Attendance trends remain under pressure, and the foal crop continues to shrink, limiting long-term supply. Kentucky, long positioned as the center of the US horse racing industry, has responded by closing tracks and reducing race schedules.

At the same time, prediction market apps have added a new competitive dynamic. While Polymarket generated $1.2 million in wagers on the most recent Derby, their broader influence has been more visible in other sports. Earlier this year, parent company Flutter Entertainment (FanDuel) and DraftKings saw their stock prices decline as bettors shifted toward prediction markets for Super Bowl LX.

Churchill Downs focuses on content control and distribution

Against this backdrop, CDI has maintained a firm stance on protecting its wagering model and content distribution.

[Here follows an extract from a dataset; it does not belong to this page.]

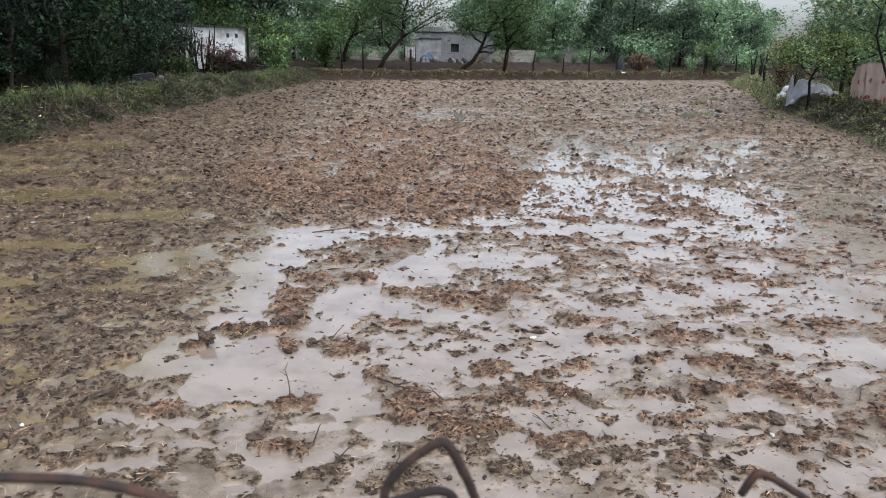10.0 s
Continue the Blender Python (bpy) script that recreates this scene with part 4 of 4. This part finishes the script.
# red mud-brick hut in the grove
red_hut = thing("mud_brick_hut", pose(-10.3, 14.0, 0.55, 0, 0, 32), "dark red mud-brick hut half hidden by the grove", "hut")
placed(part("wall", wall_with_hole(0.85, 1.42, 0.3), REDMUD, red_hut), pose(0, 0, 0))
placed(part("wall", wall_with_hole(2.2, 1.36, 0.3), REDMUD, red_hut), pose(0.275, 1.25, 0, 0, 0, 90))
placed(part("wall", wall_with_hole(2.2, 1.36, 0.3), REDMUD, red_hut), pose(-0.275, 1.25, 0, 0, 0, 90))
placed(part("roof", corrugated(1.2, 3.0), SHEET, red_hut), pose(0, 1.2, 1.5, -3, 0, 0))


# ---- clutter by the house ----
def fold_at(u, t, h, seed, folds, sway):
    """How far a hanging sheet swings out at (u, t), both from 0 to 1."""
    ph = np.random.default_rng(seed).uniform(0, 6, 2)
    return math.sin(u * folds * 6.28 + ph[0] + 1.3 * t) * sway * (1.1 - 0.6 * t) + 0.5 * sway * math.sin(u * folds * 14 + ph[1] - 2 * t) + 0.10 * h * (1 - t) ** 2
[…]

During an investor meeting in February, CEO Bill Carstanjen opposed prediction markets and outlined the company’s business strategy, stressing the need for premium racing days and controlled distribution of its content.

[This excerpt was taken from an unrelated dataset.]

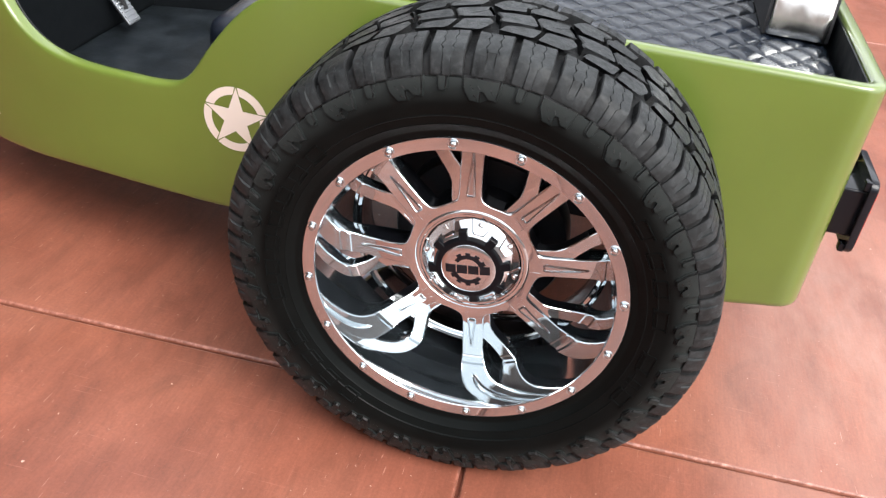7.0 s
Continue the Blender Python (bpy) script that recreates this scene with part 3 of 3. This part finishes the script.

As he noted, important race days have been growing larger and more popular over time, solidifying the trend towards high-end races. This is true for the Kentucky Oaks, one of the most bet-upon races today in the United States.

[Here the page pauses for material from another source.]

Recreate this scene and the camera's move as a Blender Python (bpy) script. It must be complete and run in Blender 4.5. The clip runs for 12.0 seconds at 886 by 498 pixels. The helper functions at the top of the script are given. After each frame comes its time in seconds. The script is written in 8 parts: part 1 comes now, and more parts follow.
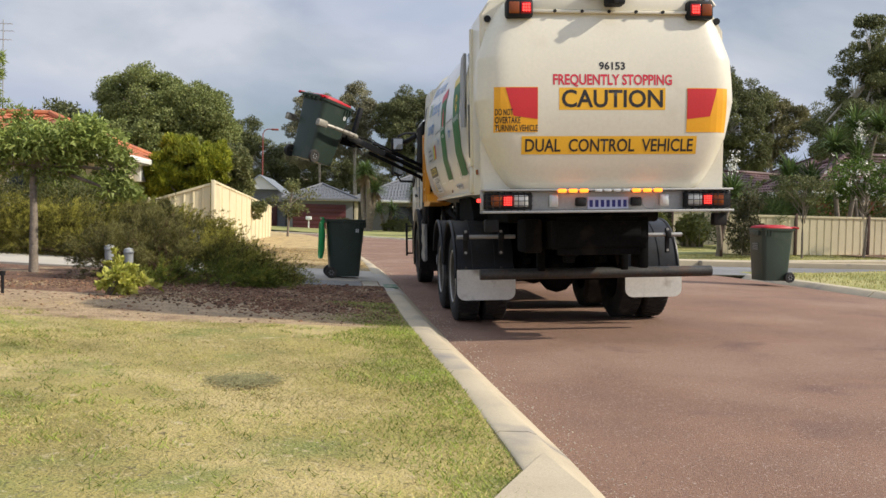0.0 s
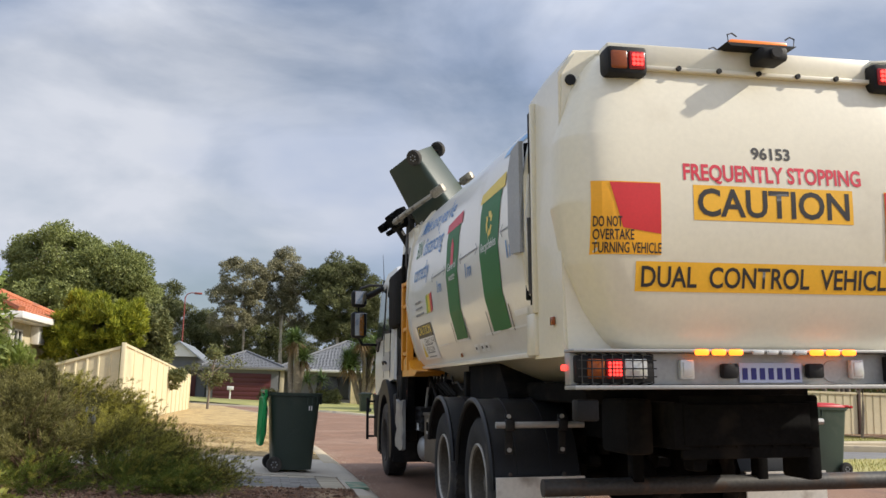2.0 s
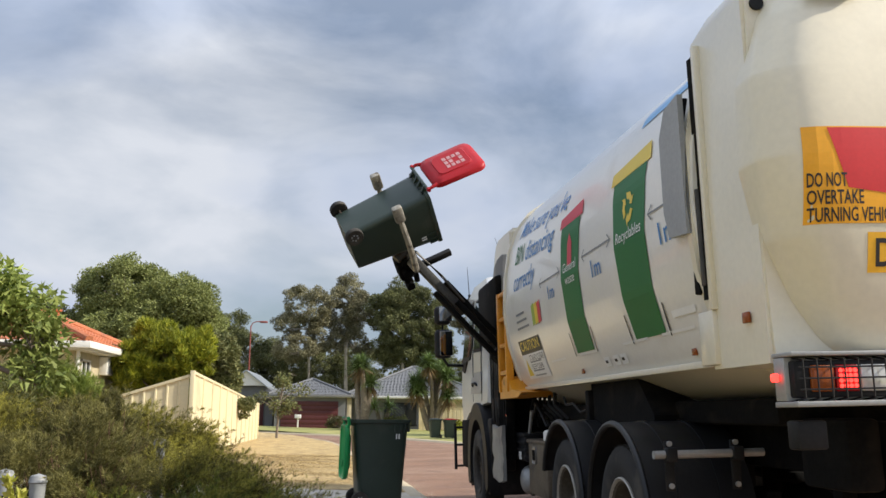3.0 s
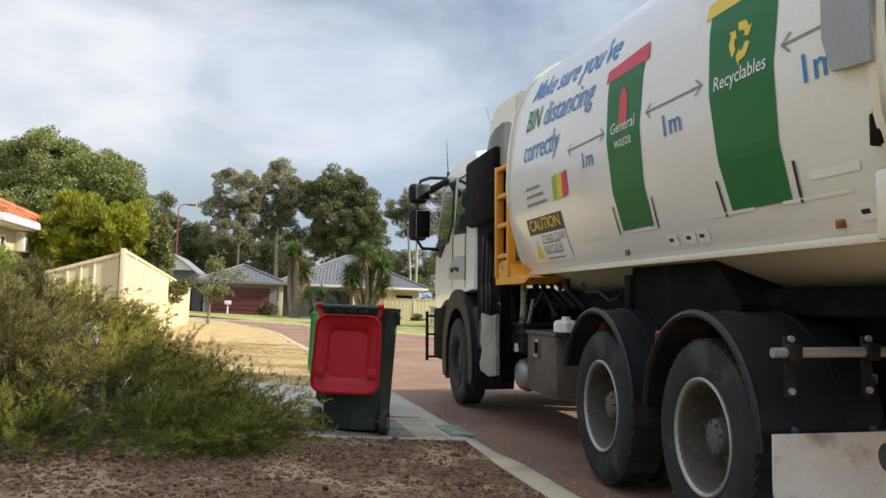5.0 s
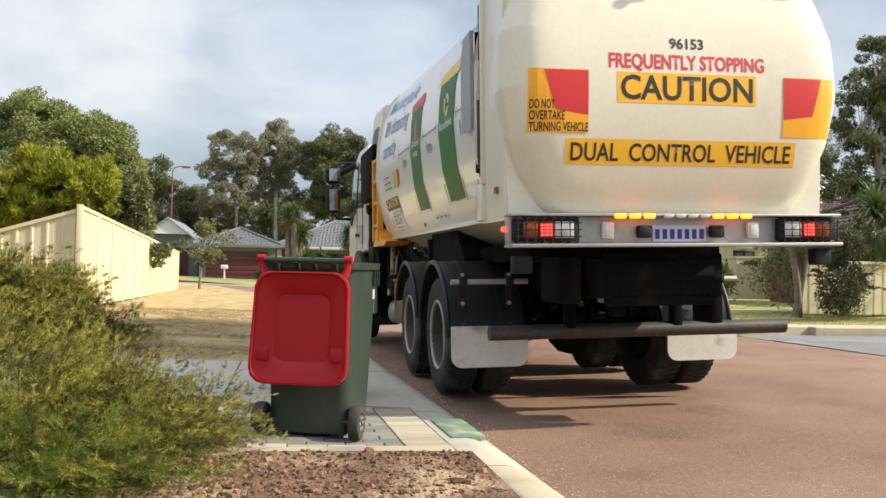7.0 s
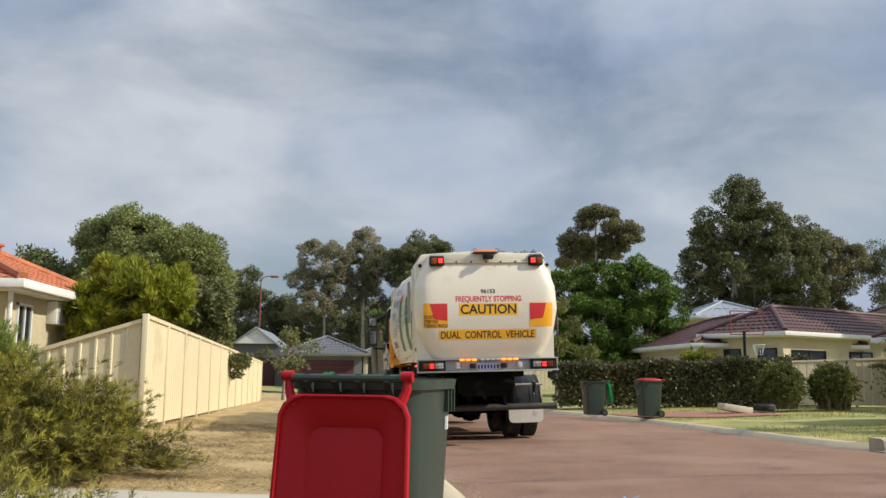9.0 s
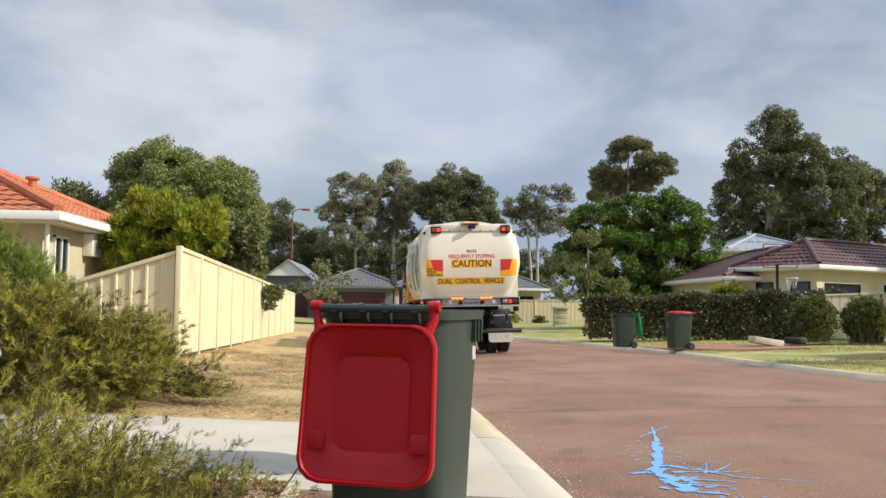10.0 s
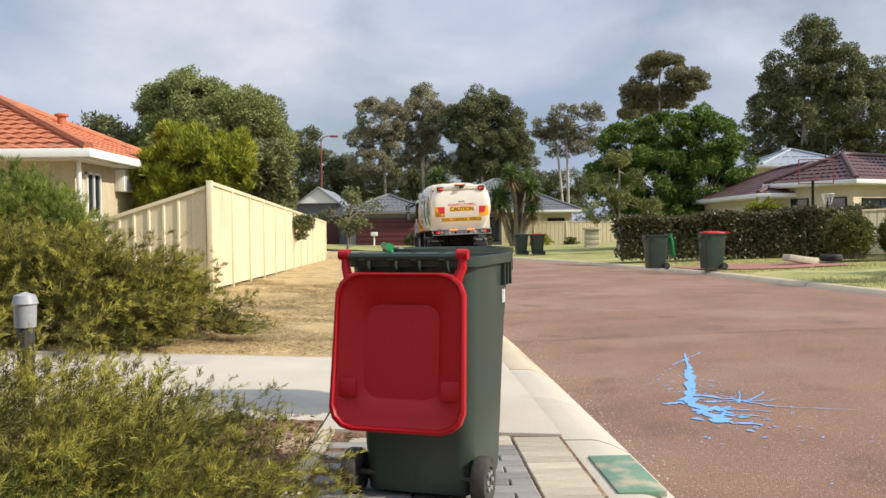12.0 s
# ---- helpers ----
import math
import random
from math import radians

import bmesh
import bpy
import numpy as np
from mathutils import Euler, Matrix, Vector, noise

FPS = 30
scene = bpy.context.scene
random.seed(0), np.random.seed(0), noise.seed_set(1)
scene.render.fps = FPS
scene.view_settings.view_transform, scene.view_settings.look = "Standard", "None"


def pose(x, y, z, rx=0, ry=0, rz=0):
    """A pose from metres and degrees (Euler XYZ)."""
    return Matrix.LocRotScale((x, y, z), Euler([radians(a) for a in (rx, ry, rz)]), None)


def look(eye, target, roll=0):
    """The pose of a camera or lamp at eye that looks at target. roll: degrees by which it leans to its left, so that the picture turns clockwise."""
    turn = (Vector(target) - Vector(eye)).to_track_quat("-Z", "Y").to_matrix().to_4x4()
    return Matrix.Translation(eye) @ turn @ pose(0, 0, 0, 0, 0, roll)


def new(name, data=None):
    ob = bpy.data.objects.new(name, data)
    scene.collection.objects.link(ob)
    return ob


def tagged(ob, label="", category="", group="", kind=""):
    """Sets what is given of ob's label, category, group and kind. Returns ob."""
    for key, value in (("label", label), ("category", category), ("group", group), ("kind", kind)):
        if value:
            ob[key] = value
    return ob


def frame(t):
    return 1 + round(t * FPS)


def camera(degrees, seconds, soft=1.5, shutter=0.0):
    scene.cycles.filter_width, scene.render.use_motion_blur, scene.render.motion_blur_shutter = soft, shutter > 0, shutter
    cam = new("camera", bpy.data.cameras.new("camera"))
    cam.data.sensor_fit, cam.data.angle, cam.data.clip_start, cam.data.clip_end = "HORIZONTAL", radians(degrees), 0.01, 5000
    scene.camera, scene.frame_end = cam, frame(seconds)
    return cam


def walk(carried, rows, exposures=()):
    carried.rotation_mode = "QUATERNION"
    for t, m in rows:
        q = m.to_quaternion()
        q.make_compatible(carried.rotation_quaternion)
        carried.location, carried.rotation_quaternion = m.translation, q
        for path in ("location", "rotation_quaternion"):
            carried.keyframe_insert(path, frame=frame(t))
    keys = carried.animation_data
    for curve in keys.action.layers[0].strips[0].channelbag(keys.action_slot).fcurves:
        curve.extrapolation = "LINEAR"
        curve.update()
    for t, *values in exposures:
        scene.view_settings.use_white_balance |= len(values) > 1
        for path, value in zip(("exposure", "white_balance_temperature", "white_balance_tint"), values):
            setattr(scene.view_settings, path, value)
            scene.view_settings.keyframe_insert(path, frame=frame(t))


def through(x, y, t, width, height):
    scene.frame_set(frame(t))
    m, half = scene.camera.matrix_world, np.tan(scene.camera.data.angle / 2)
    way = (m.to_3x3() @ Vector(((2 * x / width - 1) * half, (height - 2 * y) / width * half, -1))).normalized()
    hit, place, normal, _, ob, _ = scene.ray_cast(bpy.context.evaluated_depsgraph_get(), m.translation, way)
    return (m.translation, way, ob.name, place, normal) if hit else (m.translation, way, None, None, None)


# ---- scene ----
cam = camera(52.8, 12.0)
PATH = [
    (0, (-2.201, -8.425, 1.164), (-2.04, -6.433, 1.096), 1.3),
    (0.5, (-2.345, -7.349, 1.182), (-2.352, -5.349, 1.194), 0.3),
    (1, (-2.414, -6.442, 1.173), (-2.218, -4.457, 1.319), -1.8),
    (1.5, (-2.542, -5.655, 1.185), (-2.174, -3.7, 1.395), -0.9),
    (2, (-2.698, -4.909, 1.189), (-2.382, -2.959, 1.504), 1.7),
    (2.5, (-2.78, -4.251, 1.165), (-2.536, -2.306, 1.563), 2.5),
    (3, (-2.939, -3.651, 1.173), (-2.757, -1.693, 1.539), 0.6),
    (4.8, (-3.392, -1.983, 1.165), (-3.098, -0.012, 1.338), 0.8),
    (5, (-3.435, -1.775, 1.133), (-3.087, 0.19, 1.265), 2.1),
    (5.5, (-3.467, -1.277, 1.098), (-3.227, 0.708, 1.164), 3.2),
    (6, (-3.363, -0.701, 1.112), (-3.155, 1.287, 1.165), 1.4),
    (6.5, (-3.144, -0.12, 1.136), (-2.839, 1.856, 1.194), 0.6),
    (6.7, (-3.08, 0.058, 1.104), (-2.727, 2.026, 1.148), 1.3),
    (8.3, (-2.759, 1.67, 1.048), (-2.605, 3.654, 1.244), 2.1),
    (8.5, (-2.757, 1.72, 1.085), (-2.634, 3.702, 1.326), 2.2),
    (9, (-2.778, 1.836, 1.132), (-2.634, 3.811, 1.412), 0.6),
    (9.5, (-2.777, 1.835, 1.146), (-2.64, 3.818, 1.367), -0.5),
    (10, (-2.762, 1.851, 1.124), (-2.684, 3.845, 1.254), 0.8),
    (10.5, (-2.751, 1.862, 1.114), (-2.668, 3.858, 1.204), 1.5),
    (11, (-2.747, 1.85, 1.124), (-2.66, 3.846, 1.208), 0.8),
    (11.5, (-2.741, 1.894, 1.172), (-2.719, 3.894, 1.165), -0.7),
    (12, (-2.748, 1.891, 1.221), (-2.738, 3.89, 1.178), -0.6),
]
walk(cam, [(t, look(eye, target, roll)) for t, eye, target, roll in PATH], exposures=[(t, stops, kelvin, tint) for t, stops, kelvin, tint in ((0.0, 0.08, 6500, 10), (1.0, 0.04, 6500, 8), (1.5, 0.18, 6500, 10), (2.5, 0.16, 6500, 10), (3.2, 0.3, 6600, 8), (5.0, 0.5, 6750, 7), (6.5, 0.55, 6850, 6), (8.4, 0.12, 6480, 7), (9.0, -0.03, 6500, 7), (10.0, 0.18, 6500, 8), (10.6, 0.24, 6500, 10), (12.0, 0.24, 6500, 10))])

# ---- light ----
SUN_AZ, SUN_EL = 104.0, 36.0          # degrees clockwise from +y, and above the horizon
world = bpy.data.worlds.new("sky")
scene.world = world
world.use_nodes = True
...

Also, Carstanjen stressed the legal aspects of placing bets on horses. The parimutuel betting process for horse races is regulated by the Interstate Horseracing Act, which grants exclusive control over the use of race content and requires permission for this process. CDI has not provided such consent to prediction market operators and does not intend to do so. Some of the best Kentucky sports betting sites do indeed have consent.

Industry groups cite legal and economic risks

The regulatory debate has extended beyond operators to industry bodies. The CFTC has collected hundreds of public comments on prediction markets, including submissions from the National Thoroughbred Racing Association.

CEO Thomas Rooney outlined that interstate wagering is strictly governed by consent requirements under federal law. Approval must come from racing associations, horsemen groups, and relevant state commissions before any wagering activity can proceed.

No such approvals have been granted for prediction market contracts tied to horse racing outcomes. As a result, no designated contract market currently offers these products in the US.

Industry stakeholders argue that allowing prediction markets to operate outside this framework could divert revenue away from regulated systems. That funding supports racetrack operations, prize purses, breeding programs and oversight functions. Any shift in wagering activity, they warn, could disrupt the financial structure that underpins the sport.